Question

Given: Triangle ACD is isosceles; <1 is congruent to <3 Prove: Segment AB || Segment CD

Answer 1

To prove that segment AB is parallel to segment CD, we can use the given information that triangle ACD is isosceles and angle 1 is congruent to angle 3.

Step-by-step explanation:

To prove that segment AB is parallel to segment CD, we can use the given information that triangle ACD is isosceles and angle 1 is congruent to angle 3. Let's break down the proof into steps:

1. Triangle ACD is isosceles, so we have AC = CD.
2. Angles 1 and 3 are congruent, so we have angle 1 = angle 3.
3. By the isosceles triangle theorem, the base angles of an isosceles triangle are congruent, so angle 1 = angle 2.
4. Since angle 1 = angle 2 and angle 1 = angle 3, we can conclude that angle 2 = angle 3.
5. By the alternate interior angles theorem, if two lines are cut by a transversal and alternate interior angles are congruent, then the lines are parallel.
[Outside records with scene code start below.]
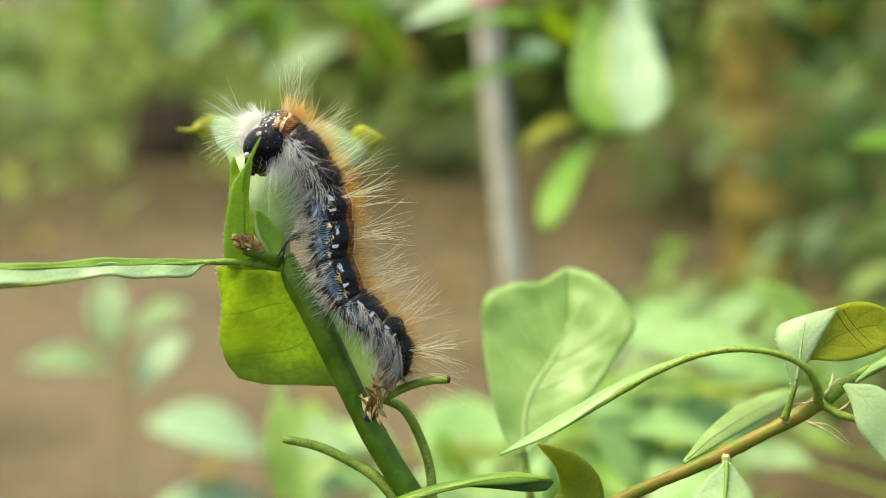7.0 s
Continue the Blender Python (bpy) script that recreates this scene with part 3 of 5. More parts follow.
def main_shoot():
    ob = thing("oak_shoot", (4.3, 129.0, -47.0), "green oak shoot with half-eaten young leaves and a dry bud", "plant")
    stem = part("stem", tube(bmesh.new(), ((4.3, 129.0, -47.0), (0.8, 129.0, -42.0), (-5.0, 129.0, -33.3), (-8.6, 129.0, -27.4), (-11.7, 128.6, -21.1), (-14.6, 128.0, -14.9), (-16.8, 128.0, -11.0), (-17.8, 128.0, -8.4)),
                             (1.45, 1.4, 1.38, 1.36, 1.36, 1.42, 1.35, 0.75), 40, 16, 0.02, 1), STEM, ob)
    part("lower_stem", tube(bmesh.new(), ((4.2, 129.0, -46.8), foot((4.3, 129.0, -47.0), 40)), (1.45, 3.2), 16, 14, 0.04, 2), STEM, ob)
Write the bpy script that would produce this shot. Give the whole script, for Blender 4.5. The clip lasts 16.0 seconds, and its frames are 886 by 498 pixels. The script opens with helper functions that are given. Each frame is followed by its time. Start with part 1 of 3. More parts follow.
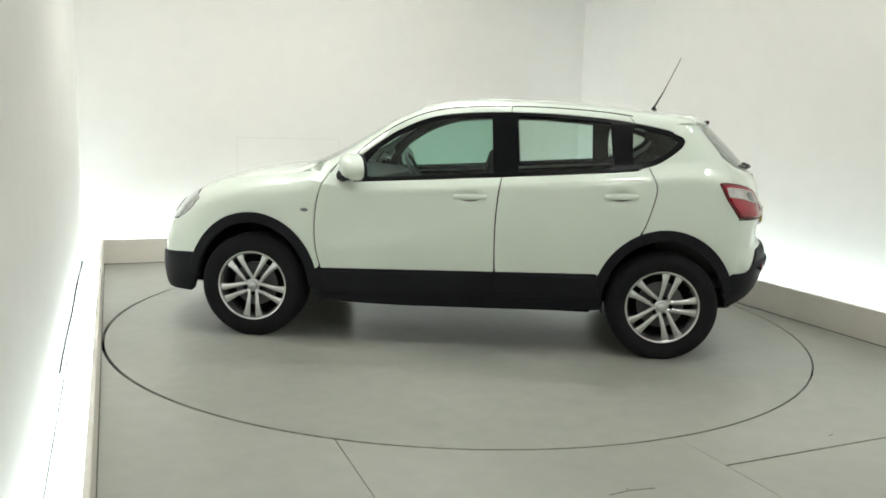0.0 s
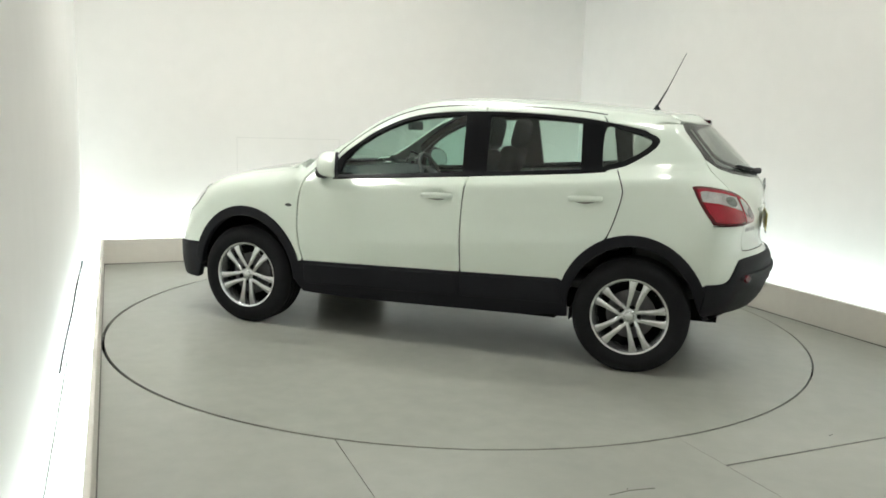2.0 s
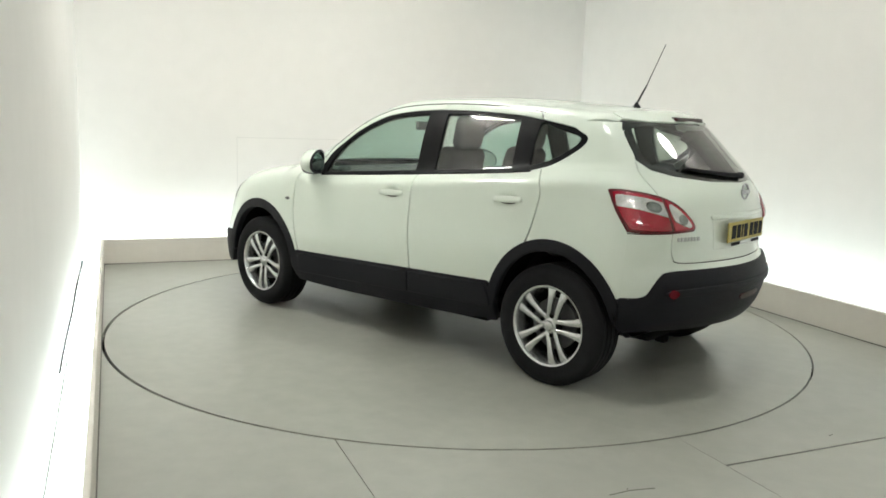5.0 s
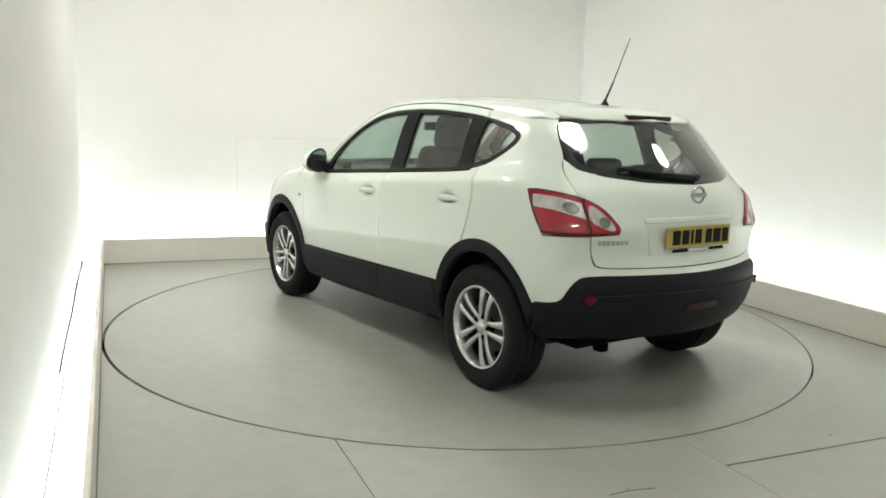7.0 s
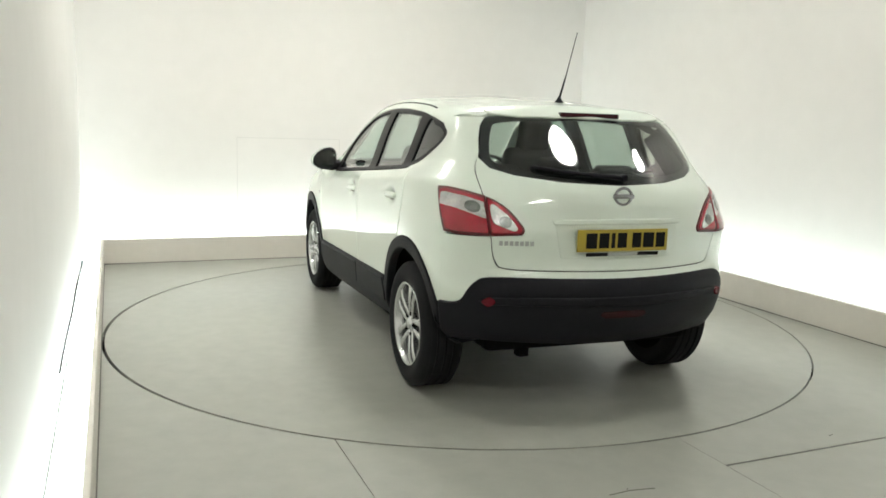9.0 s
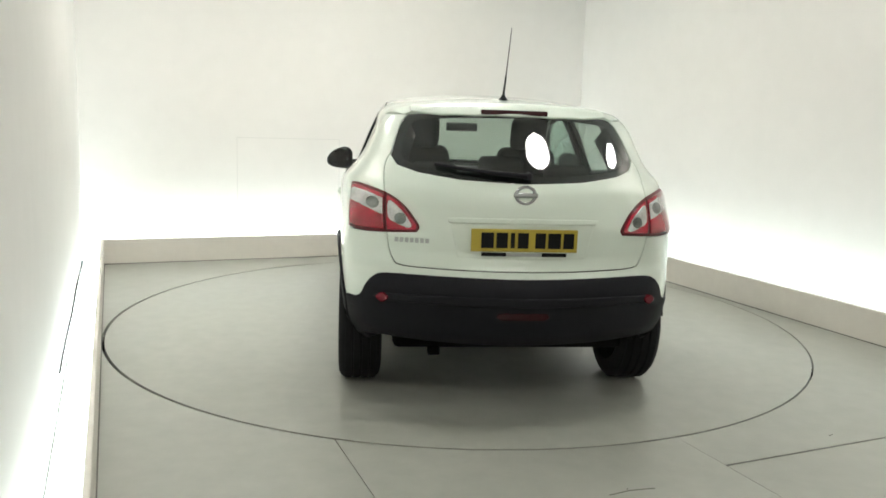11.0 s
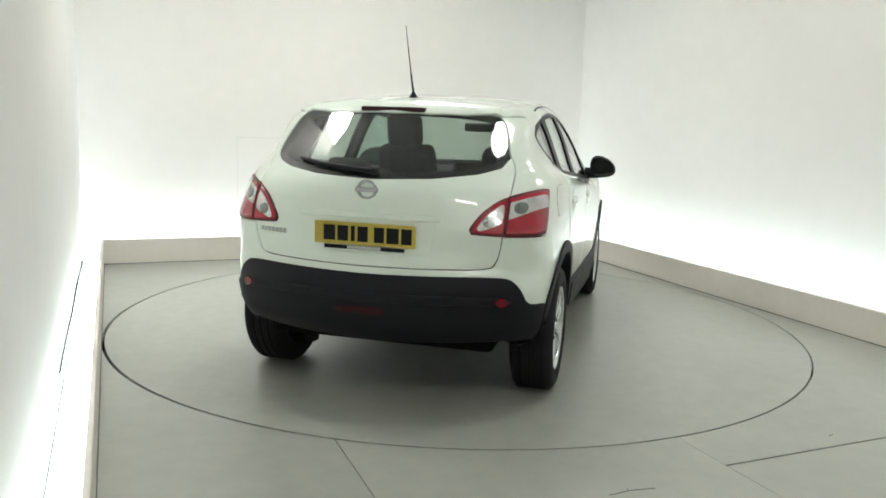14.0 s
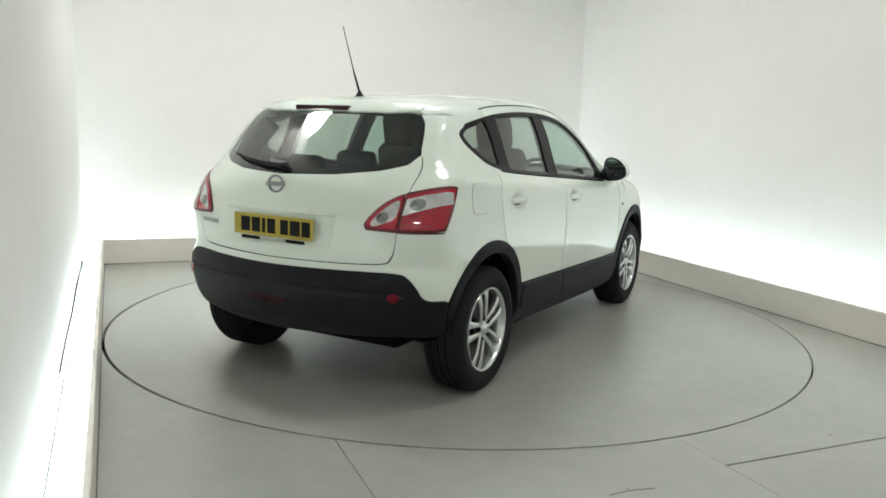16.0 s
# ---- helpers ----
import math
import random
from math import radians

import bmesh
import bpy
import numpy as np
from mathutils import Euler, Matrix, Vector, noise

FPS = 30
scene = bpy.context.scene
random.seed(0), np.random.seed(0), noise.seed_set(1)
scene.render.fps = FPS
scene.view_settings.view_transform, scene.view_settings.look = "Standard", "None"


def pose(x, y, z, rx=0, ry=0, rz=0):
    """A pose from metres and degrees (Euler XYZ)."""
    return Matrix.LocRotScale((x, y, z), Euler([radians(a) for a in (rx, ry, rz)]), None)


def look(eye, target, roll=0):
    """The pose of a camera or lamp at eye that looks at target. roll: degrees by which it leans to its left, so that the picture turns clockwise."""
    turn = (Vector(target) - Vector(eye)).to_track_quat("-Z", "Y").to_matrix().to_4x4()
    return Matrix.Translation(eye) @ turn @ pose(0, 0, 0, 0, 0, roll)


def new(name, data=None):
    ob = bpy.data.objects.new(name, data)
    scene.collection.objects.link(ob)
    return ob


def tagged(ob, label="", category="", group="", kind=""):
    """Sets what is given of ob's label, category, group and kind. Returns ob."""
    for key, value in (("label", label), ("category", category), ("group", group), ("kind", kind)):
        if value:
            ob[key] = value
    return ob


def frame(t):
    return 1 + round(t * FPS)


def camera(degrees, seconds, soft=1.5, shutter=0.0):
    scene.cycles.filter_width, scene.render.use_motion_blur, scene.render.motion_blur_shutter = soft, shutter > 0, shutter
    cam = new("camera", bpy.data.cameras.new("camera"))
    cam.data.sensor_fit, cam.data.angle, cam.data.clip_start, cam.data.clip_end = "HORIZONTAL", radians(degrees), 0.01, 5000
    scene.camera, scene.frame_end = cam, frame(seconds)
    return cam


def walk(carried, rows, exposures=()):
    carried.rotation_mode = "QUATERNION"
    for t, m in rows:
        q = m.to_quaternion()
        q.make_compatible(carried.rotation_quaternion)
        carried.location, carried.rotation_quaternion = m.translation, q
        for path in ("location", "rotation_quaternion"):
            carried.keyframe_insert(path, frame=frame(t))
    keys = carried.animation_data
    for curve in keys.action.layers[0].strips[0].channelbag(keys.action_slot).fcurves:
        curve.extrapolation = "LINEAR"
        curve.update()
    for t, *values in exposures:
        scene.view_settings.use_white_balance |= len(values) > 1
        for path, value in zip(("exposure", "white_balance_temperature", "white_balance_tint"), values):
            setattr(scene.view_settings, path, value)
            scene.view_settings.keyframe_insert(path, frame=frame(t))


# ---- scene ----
from mathutils.geometry import tessellate_polygon

cam = camera(58.87, 16.0, soft=1.7)
EYE = look((-0.116, -5.729, 1.423), (-0.116, -5.729 + 10 * math.cos(radians(9.06)), 1.423 - 10 * math.sin(radians(9.06))), roll=1.87)
walk(cam, [(0, EYE), (16, EYE)], exposures=[(0, -0.05, 6380, 7), (6, 0.0, 6480, 8), (9, 0.04, 6520, 8), (12, 0.04, 6450, 8.5), (16, -0.06, 6220, 7.5)])

ROOM = 23.0          # the room is turned by this against the camera's line
HALF_L, HALF_R, BACK, FRONT = -2.44, 2.525, 2.77, -6.6
WALL_L, WALL_R, WALL_B, WALL_F = -2.62, 2.90, 3.03, -7.2
LEDGE_H, LEDGE_W, CEIL = 0.237, 0.025, 3.8
DISC_R = 2.422
ROOM_M = pose(0, 0, 0, 0, 0, ROOM)

world = bpy.data.worlds.new("world")
scene.world = world
world.use_nodes = True
world.node_tree.nodes["Background"].inputs[0].default_value = (0.9, 0.95, 1.0, 1)
world.node_tree.nodes["Background"].inputs[1].default_value = 0.05

COVE_W, PANEL_W = 11.0, 29.0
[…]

In this case, segments AB and CD are cut by transversal AD, and angle 2 = angle 3, so segments AB and CD are parallel.

Therefore, we have proven that segment AB is parallel to segment CD.

Answer 2

Segment AB || Segment CD

Step-by-step explanation:

Two lines are said to be parallel (||) if they do not meet, even when extended to infinity.

Given: <1 ≅ <3, ΔACD is an isosceles triangle.

Proof: Segment AB || Segment CD

From the diagram given,

AC ≅ AD (side property of isosceles triangle)

<3 = <4 (base angle property of an isosceles triangle)

<1 = <4 (alternate angle property)

Therefore, segment AB is parallel to segment CD.